Ce n’est plus ici un autoportrait, mais une mosaïque d’impressions d’origines diverses qui expriment la difficulté qu’a l’enfant pour appréhender lui-même son apparence physique et savoir comment il apparaît à autrui.
9Le motif du miroir, moyen efficace de se peindre, peut être bien conventionnel. On le voit dans un roman pour la jeunesse de Zénaïde Fleuriot, En congé, publié en 1874. Le jeune narrateur décide de tenir un journal pendant ses vacances, et, pour remplir l’attente du départ, de « décrire les voyageurs ». En numérotant les paragraphes, il commence par sa mère, puis en vient à lui-même :
2° Moi. – Ah ! mais comment m’y prendrai-je pour me peindre moi-même ? Voyons ! il y a là une grande glace, je monte sur la malle. Allons, fameux Robert, exécute ton portrait en pied : corps fluet et souple, jambes de coq, bras comme des ficelles [...]15.
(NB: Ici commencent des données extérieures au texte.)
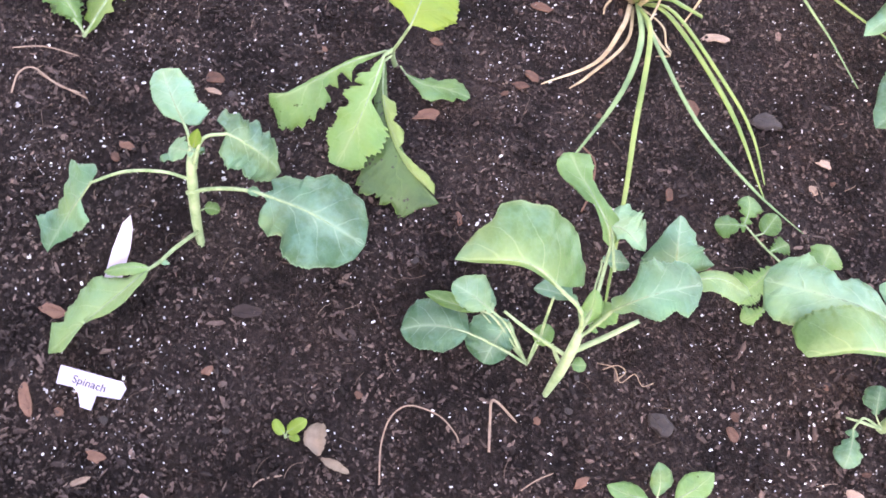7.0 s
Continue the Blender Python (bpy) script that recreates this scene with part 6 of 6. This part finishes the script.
flat_chip('bark_chip', (-1.010, 0.012, 0.004), (-1.000, 0.029, 0.004), 0.0106, CHIP, 'red-brown flake of bark on the dark soil', 'bark chip', 0.002, seed=75)
dry_leaf('onion_skin', (-1.135, 0.026, 0.004), (-1.107, 0.076, 0.004), 0.0278, CHIP_PALE, 'papery dry onion skin at the end of a dry blade', 'onion skin', 0.0008, seed=76)
flat_chip('bark_chip', (-1.111, -0.157, 0.004), (-1.087, -0.150, 0.004), 0.0078, CHIP_PALE, 'pale dry wood chip on the dark soil', 'bark chip', 0.002, seed=82)
flat_chip('bark_chip', (-0.892, -0.296, 0.004), (-0.878, -0.293, 0.004), 0.0097, CHIP, 'red-brown flake of bark on the dark soil', 'bark chip', 0.002, seed=83)
flat_chip('bark_chip', (-0.660, -0.252, 0.004), (-0.644, -0.225, 0.004), 0.0136, CHIP_DARK, 'dark bark sliver half sunk in the soil', 'bark chip', 0.002, seed=87)
root_thread([(-0.053, 0.462, 0.006), (-0.082, 0.465, 0.004), (-0.117, 0.466, 0.005), (-0.142, 0.480, 0.006), (-0.151, 0.501, 0.006), (-0.144, 0.525, 0.006), (-0.119, 0.544, 0.010)], 0.0003, ROOT, 'root', 'thin pale root curling over the dark soil', 'root')
root_thread([(-0.048, 0.476, 0.004), (-0.072, 0.494, 0.005), (-0.085, 0.509, 0.006), (-0.078, 0.535, 0.007), (-0.057, 0.557, 0.008), (-0.027, 0.564, 0.006)], 0.0003, ROOT, 'root', 'thin pale root curling over the dark soil', 'root')
root_thread([(0.242, 0.421, 0.004), (0.256, 0.417, 0.006), (0.277, 0.421, 0.006), (0.300, 0.422, 0.004)], 0.0007, CHIP_PALE, 'twig', 'short thin pale twig on the soil', 'twig')
root_thread([(0.270, 0.533, 0.004), (0.290, 0.523, 0.006), (0.288, 0.498, 0.006), (0.284, 0.482, 0.004)], 0.0003, ROOT, 'root', 'thin pale root curling over the dark soil', 'root')
root_thread([(0.356, 0.506, 0.004), (0.381, 0.501, 0.006), (0.409, 0.500, 0.004)], 0.0008, CHIP_PALE, 'twig', 'short thin pale twig on the soil', 'twig')
root_thread([(0.193, 0.474, 0.004), (0.209, 0.469, 0.006), (0.225, 0.451, 0.004)], 0.0003, ROOT, 'root', 'thin pale root curling over the dark soil', 'root')
root_thread([(-0.438, -0.196, 0.002), (-0.468, -0.179, 0.010), (-0.486, -0.160, 0.018), (-0.488, -0.139, 0.020), (-0.468, -0.118, 0.014), (-0.447, -0.111, 0.008), (-0.437, -0.111, 0.002)], 0.0008, CHIP_PALE, 'root', 'pale looping root standing up from the soil', 'root')
root_thread([(-0.416, -0.090, 0.002), (-0.441, -0.075, 0.008), (-0.456, -0.063, 0.012), (-0.428, -0.052, 0.003)], 0.0013, CHIP_PALE, 'twig', 'bent pale twig standing up from the soil', 'twig')
root_thread([(-1.009, -0.368, 0.003), (-1.029, -0.353, 0.006), (-1.029, -0.336, 0.006), (-0.996, -0.320, 0.006), (-0.976, -0.301, 0.003)], 0.0011, CHIP_PALE, 'root', 'thin pale root curling over the dark soil', 'root')
root_thread([(-1.069, -0.349, 0.003), (-1.053, -0.316, 0.005), (-1.025, -0.286, 0.003)], 0.0009, CHIP_PALE, 'root', 'thin pale root curling over the dark soil', 'root')
root_thread([(-0.371, -0.081, 0.002), (-0.372, -0.063, 0.005), (-0.370, -0.045, 0.003)], 0.0007, CHIP_PALE, 'twig', 'short thin pale twig on the soil', 'twig')
root_thread([(-0.489, -0.304, 0.002), (-0.493, -0.291, 0.005), (-0.488, -0.271, 0.003)], 0.0007, CHIP_PALE, 'root', 'thin pale root curling over the dark soil', 'root')
root_thread([(-0.441, 0.051, 0.004), (-0.428, 0.061, 0.010), (-0.413, 0.060, 0.006), (-0.413, 0.075, 0.012), (-0.400, 0.078, 0.005), (-0.397, 0.091, 0.003)], 0.0006, ROOT, 'root', "tangled orange-brown root at the kohlrabi's foot", 'root')
root_thread([(-0.417, 0.056, 0.003), (-0.419, 0.068, 0.012), (-0.429, 0.066, 0.008), (-0.433, 0.052, 0.003)], 0.0006, ROOT, 'root', "tangled orange-brown root at the kohlrabi's foot", 'root')
root_thread([(-0.666, 0.176, 0.002), (-0.637, 0.174, 0.008), (-0.609, 0.151, 0.006), (-0.593, 0.129, 0.002)], 0.0012, CHIP, 'root', 'thin pale root curling over the dark soil', 'root')
root_thread([(-0.531, 0.576, 0.006), (-0.532, 0.603, 0.012), (-0.541, 0.649, 0.004)], 0.0013, CHIP_PALE, 'twig', 'short pale twig standing beside the cabbage', 'twig')
root_thread([(-1.000, 0.187, 0.003), (-0.989, 0.196, 0.006), (-0.972, 0.201, 0.003)], 0.001, CHIP_PALE, 'root', 'thin pale root curling over the dark soil', 'root')
root_thread([(-1.187, -0.113, 0.003), (-1.158, -0.086, 0.006), (-1.136, -0.061, 0.003)], 0.0011, CHIP_PALE, 'twig', 'short thin pale twig on the soil', 'twig')
root_thread([(-1.023, -0.334, 0.003), (-0.993, -0.317, 0.006), (-0.965, -0.296, 0.003)], 0.0011, CHIP_PALE, 'root', 'thin pale root curling over the dark soil', 'root')
root_thread([(-1.077, -0.019, 0.003), (-1.081, -0.008, 0.006), (-1.081, 0.006, 0.003)], 0.0012, PERLITE, 'root', 'thin pale root curling over the dark soil', 'root')
root_thread([(-0.835, 0.777, 0.004), (-0.805, 0.798, 0.008), (-0.775, 0.822, 0.005), (-0.780, 0.869, 0.003)], 0.0003, ROOT, 'root', 'thin pale root curling over the dark soil', 'root')
root_thread([(-0.665, 0.715, 0.003), (-0.641, 0.753, 0.005), (-0.628, 0.776, 0.003)], 0.0003, ROOT, 'root', 'thin pale root curling over the dark soil', 'root')
root_thread([(-0.967, 0.716, 0.004), (-0.952, 0.741, 0.008), (-0.903, 0.726, 0.008), (-0.880, 0.750, 0.003)], 0.0007, ROOT, 'root', 'thin pale root curling over the dark soil', 'root')
root_thread([(-1.151, 0.160, 0.004), (-1.127, 0.180, 0.008), (-1.113, 0.198, 0.010), (-1.109, 0.201, 0.004)], 0.0009, STRAW, 'root', 'thin pale root curling over the dark soil', 'root')
root_thread([(-1.139, 0.216, 0.004), (-1.114, 0.227, 0.010), (-1.097, 0.231, 0.003)], 0.0008, CHIP_PALE, 'root', 'thin pale root curling over the dark soil', 'root')
root_thread([(-1.094, 0.339, 0.004), (-1.066, 0.332, 0.010), (-1.051, 0.320, 0.008), (-1.015, 0.315, 0.003)], 0.0013, STRAW, 'dry_blade', 'dry orange onion blade tip on the soil', 'onion')
root_thread([(-0.996, 0.195, 0.003), (-0.979, 0.197, 0.006), (-0.981, 0.207, 0.006), (-0.965, 0.204, 0.003)], 0.0011, PERLITE, 'root', 'thin pale root curling over the dark soil', 'root')
root_thread([(-0.987, 0.185, 0.003), (-0.964, 0.172, 0.005), (-0.955, 0.162, 0.003)], 0.0008, STRAW, 'root', 'thin pale root curling over the dark soil', 'root')


# ---- plant labels and loose bark ----
def label_sign():
    """A white plastic plant label that has tipped over, with one handwritten word."""
    sign = tagged(new("plant_label"), "white plastic label with a handwritten word, tipped onto soil", "plant label")
    ring = [(-0.036, 0.011), (0.036, 0.014), (0.042, 0.008), (0.040, -0.006), (0.014, -0.010), (0.014, -0.028), (0.002, -0.028), (-0.006, -0.014), (-0.014, -0.009), (-0.033, -0.011)]
    bm = bmesh.new()
    top = [bm.verts.new((x, y, 0.0006)) for x, y in ring]
    low = [bm.verts.new((x, y, -0.0006)) for x, y in ring]
    bm.faces.new(top[::-1]), bm.faces.new(low)
    for k in range(len(ring)):
        bm.faces.new((top[k], top[(k + 1) % len(ring)], low[(k + 1) % len(ring)], low[k]))
    bmesh.ops.recalc_face_normals(bm, faces=bm.faces)
    part("tag", bm, LABEL, sign)
    text = bpy.data.curves.new("word", "FONT")
    text.body, text.size, text.extrude, text.align_x, text.offset = "Spinach", 0.0130, 0.0001, "CENTER", 0.0
    holder = bpy.data.objects.new("word", text)
    scene.collection.objects.link(holder)
    me = bpy.data.meshes.new_from_object(holder.evaluated_get(bpy.context.evaluated_depsgraph_get()))
    bpy.data.objects.remove(holder)
    word = shape("word", me, INK, sign, "dark handwritten lettering")
    word.location = (0.002, -0.004, 0.0009)
    return sign


def label_stake():
    """A narrow pointed white stake leaning in the soil."""
    ob = tagged(new("plant_stake"), "narrow white plastic plant stake leaning in the soil", "plant label")
    bm = bmesh.new()
    ring = [(-0.008, -0.02), (0.008, -0.02), (0.0085, 0.035), (0.006, 0.055), (0.001, 0.068), (-0.004, 0.058), (-0.007, 0.03)]
    f = [bm.verts.new((x, -0.0005, z)) for x, z in ring]
    b = [bm.verts.new((x, 0.0005, z)) for x, z in ring]
    bm.faces.new(f), bm.faces.new(b[::-1])
    for k in range(len(ring)):
        bm.faces.new((f[k], b[k], b[(k + 1) % len(ring)], f[(k + 1) % len(ring)]))
    bmesh.ops.recalc_face_normals(bm, faces=bm.faces)
    part("tag", bm, LABEL, ob)
    return ob


label_sign().matrix_world = pose(-0.650, -0.398, 0.010, 12, -4, 44) @ Matrix.Diagonal((0.9, 0.8, 1, 1))
foot, head = Vector((-0.706, -0.370, 0.000)), Vector((-0.761, -0.297, 0.079))
lean = (head - foot).normalized()
flat = lean.cross(Vector((0.35, 0.1, 0.9))).normalized()
label_stake().matrix_world = Matrix((flat, lean.cross(flat), lean)).transposed().to_4x4()
bpy.data.objects["plant_stake"].location = head - lean * 0.068


def loose_bark():
    """Countable flakes of bark on the soil: six shapes, laid out over the bed's seen stretch."""
    rng = random.Random(17)
    shapes = []
    for k in range(6):
        bm = bmesh.new()
        n = rng.randint(5, 8)
        turn = [6.2832 * (i + rng.uniform(-0.3, 0.3)) / n for i in range(n)]
        r = [rng.uniform(0.6, 1.1) for _ in range(n)]
        slim = rng.uniform(0.4, 0.75)
        for z, g in ((0.0, 1.0), (0.22, 0.86)):
            for t, q in zip(turn, r):
                bm.verts.new((q * g * math.cos(t), q * g * math.sin(t) * slim, z + 0.10 * math.sin(2 * t + k)))
        bm.verts.ensure_lookup_table()
        v = bm.verts
        bm.faces.new([v[i] for i in range(n)][::-1]), bm.faces.new([v[n + i] for i in range(n)])
        for i in range(n):
            bm.faces.new((v[i], v[(i + 1) % n], v[n + (i + 1) % n], v[n + i]))
        me = bpy.data.meshes.new("bark_flake")
        bm.to_mesh(me)
        bm.free()
        me.materials.append((CHIP, CHIP_DARK, CHIP_DARK, CHIP, CHIP_DARK, STONE)[k])
        shapes.append(me)
    soil = bpy.data.objects["bed_soil"]
    for _ in range(240):
        p = ALONG * rng.uniform(-0.85, E1 - 0.03) + ACROSS * rng.uniform(S0 + 0.03, S1 - 0.03)
        ob = new("bark_flake", rng.choice(shapes))
        ob.parent = soil
        size = rng.uniform(0.003, 0.0075)
        ob.matrix_world = pose(p.x, p.y, float(soil_height(p.x, p.y)) + 0.001, rng.uniform(-14, 14), rng.uniform(-14, 14), rng.uniform(0, 360)) @ Matrix.Diagonal((size, size, size * 0.8, 1))


loose_bark()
L’auteur adopte ici un mode de représentation naïf, que Vallès reprend et affine dans L’Enfant16. Le miroir y est cité plusieurs fois comme un moyen d’affirmer son identité et de se juger : « Je me reconnais dans la glace, je suis aussi laid et aussi malpropre ». Plus loin, l’autoportrait se fait caricatural, dans l’épisode de la toilette, au chapitre XII. Devant la glace, on essaie des attitudes, par exemple pour se donner l’air d’un homme devant le cireur de bottes ; quand Jacques commence à mûrir, il cherche à contrôler – ironiquement – les dires de la mère à son sujet :
Tout le long du chemin, je tâche de trouver à la porte des modistes ou des tailleurs une glace, pour voir quelle figure j’ai depuis que je meurs de faim17.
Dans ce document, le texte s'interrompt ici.